The mayhem instruction, which gave as the example of an included injury a “gunshot wound,” resulted in prejudicial error because it was argumentative and misdirected the jury with respect to an element of the offense. Appellant was tried for multiple offenses, including mayhem, for repeatedly shooting a man in the leg. In the mayhem instruction the court deleted the examples provided in the instruction, instead defining the serious bodily injury required as a serious impairment of physical condition, which “may include a gunshot wound.” The focus of the mayhem instruction (CALCRIM No. 801), is the severity of the wounds inflicted rather than the manner in which they occurred. The instruction here tended to direct a verdict in favor of the prosecution by suggesting that the jury need only find that appellant inflicted a gunshot wound in order to convict him of mayhem, rather than finding appellant intended to inflict a disabling injury. The instruction misdirected the jury regarding the specific intent required for mayhem because it focused on the means by which appellant intended to inflict injury and failed to inform the jury of the nature and severity of the type of injury required.
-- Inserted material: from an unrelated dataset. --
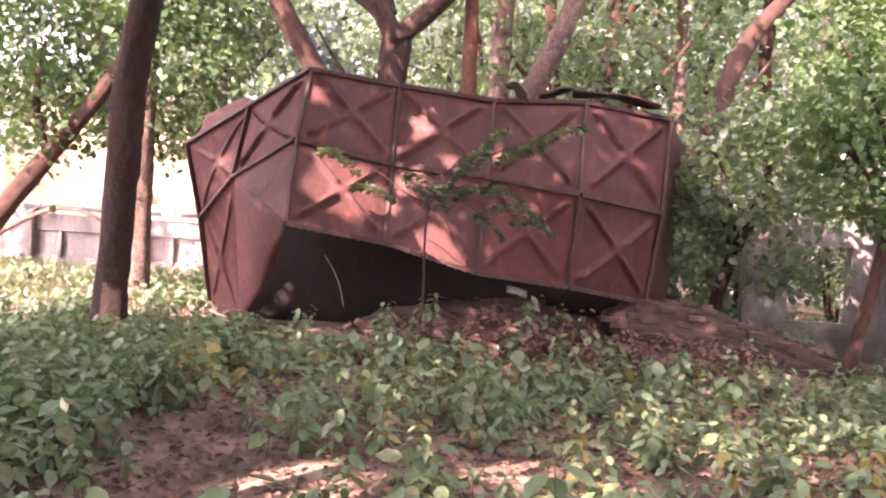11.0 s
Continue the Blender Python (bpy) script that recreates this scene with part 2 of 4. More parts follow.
M_WHITE = surf_mat("white_render", (0.68, 0.68, 0.68), (0.8, 0.8, 0.79), 1.0, 0.9, 15, 0.004)
M_CREAM = surf_mat("cream_render", (0.449, 0.332, 0.218), (0.517, 0.411, 0.298), 0.8, 0.9, 15, 0.004, (0.374, 0.239, 0.146), 0.5)
M_BLUE = surf_mat("blue_grey_render", (0.22, 0.28, 0.33), (0.30, 0.36, 0.41), 0.8, 0.9, 15, 0.004)
M_BLUE_BLOCK = surf_mat("slate_blue_block", (0.065, 0.095, 0.120), (0.095, 0.125, 0.150), 0.8, 0.9, 15, 0.004)
M_DARK = surf_mat("dark_opening", (0.03, 0.03, 0.03), (0.05, 0.05, 0.05), 3)
M_ROOF = surf_mat("roof_slab", (0.30, 0.28, 0.26), (0.42, 0.39, 0.36), 2)
M_PAPER = surf_mat("pale_scrap", (0.13, 0.12, 0.11), (0.19, 0.18, 0.165), 8)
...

The nature and severity of the injury intended is what distinguishes mayhem from other assaultive crimes in which an injury is intended. The instruction was also prejudicially argumentative because it “improperly suggested to the jury that as long as it found that Santana intended to inflict a gunshot wound, it could convict him of attempted mayhem.” The error was not harmless, requiring reversal.

There is no offense of attempted battery resulting in serious bodily injury. Santana asserted the trial court should have instructed sua sponte on attempted battery with serious bodily injury as a lesser included offense of mayhem. However, “there is no authority to support the existence of ‘attempted battery resulting in serious bodily injury’ under California law.”